Input: The hungry cat meows .

 
Stack
Buffer
Action
0
 
The|hungry|cat|meows|.
NT(S)
1
(S
The|hungry|cat|meows|.
NT(NP)
2
(S|(NP
The|hungry|cat|meows|.
SHIFT
3
(S|(NP|The
hungry|cat|meows|.
SHIFT
4
(S|(NP|The|hungry
cat|meows|.
SHIFT
5
(S|(NP|The|hungry|cat
meows|.
REDUCE
6
(S|(NP The hungry cat)
meows|.
NT(VP)
7
(S|(NP The hungry cat)|(VP
meows|.
SHIFT
8
(S|(NP The hungry cat)|(VP meows
.
REDUCE
9
(S|(NP The hungry cat)|(VP meows)
.
SHIFT
10
(S|(NP The hungry cat)|(VP meows)|.
 
REDUCE
11
(S (NP The hungry cat) (VP meows) .)
 
 
Figure 1: Top-down transition-based parsing example. | is used to delimit elements of the stack and buffer. This example ignores part of speech symbols.

One way to use this abstract state machine is within a search framework. The states of the search space are exactly those of the abstract state machine—here, the buffer and stack. It should be clear that there is an infinite set of states that can be reached by taking different sequences of the actions above; only a very small set of them will lead to a desired final state (where the buffer is empty and the stack contains a single tree). At each iteration of the search, your method chooses a state it has already reached, considers different actions it might take at that state, each producing a new state, which is now remembered as one that has been reached. Different search strategies can be used to decide which state to explore next, and whether to discard any states you’ve reached.

An alternative to search is to proceed greedily, following one sequence of actions from the initial state until the termination criterion is reached. At each step, a statistical classifier is used to pick the best action. The classifier has access to the current state (the buffer and the stack) to make this decision. Linear-time parsing is achievable this way, and performance can be quite good, but it requires building a really good classifier.
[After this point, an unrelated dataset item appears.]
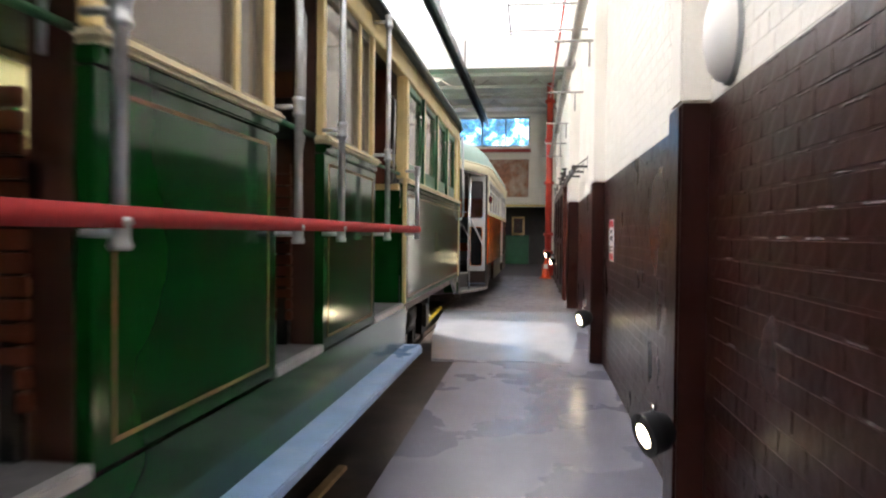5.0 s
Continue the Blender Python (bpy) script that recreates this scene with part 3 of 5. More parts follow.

1.    Show the sequences of actions needed to parse the ambiguous sentence “He saw her duck.” In one version, Alice is showing Bob her pet (a duck). In the other, Carla throws a rotten tomato at Alice, who ducks, and Bob saw the whole incident. For each version, construct a visualization like Figure 1 and show the stack and buffer at each iteration.

2.    What features might make sense in this classifier?

3.    Somewhat surprisingly, the approach above was described without mention of the grammar! Suppose you have a PCFG, and you want to apply top-down transition-based parsing to find a tree with high probability for the input sentence. How might you adapt the search version of this parser to try to find a high-probability tree?

4.    In greedy top-down transition-based parsing, a bad decision early on can really mess things up. One danger comes about when the grammar has left-recursive rules like A → A B or “cycles” of them, like A → B C and B → A D. Describe a way to constrain such a parser so that it won’t go into an infinite loop.

5        CSE 517 Students: Based on Eisenstein 12.3 (p. 286)

Extend the grammar fragment G1 (found in Table 12.1 on page 276) to include the ditransitive verb teaches and the proper noun Swahili. Show how to derive the interpretation for the sentence Alex teaches Brit Swahili, which should be TEACHES(ALEX, BRIT, SWAHILI). The grammar need not be in Chomsky normal form. For the ditranitive verb, use NP1 and NP2 to indicate the two direct objects. Note that it is possible for a semantic attachment to require more than one function application within the same syntactic rule, and if you have more than one, the order they apply is up to you.


 
[1] A finite-state automaton is one kind of abstract state machine that “remembers” only one of a finite set of states, but for parsing we keep track of more information.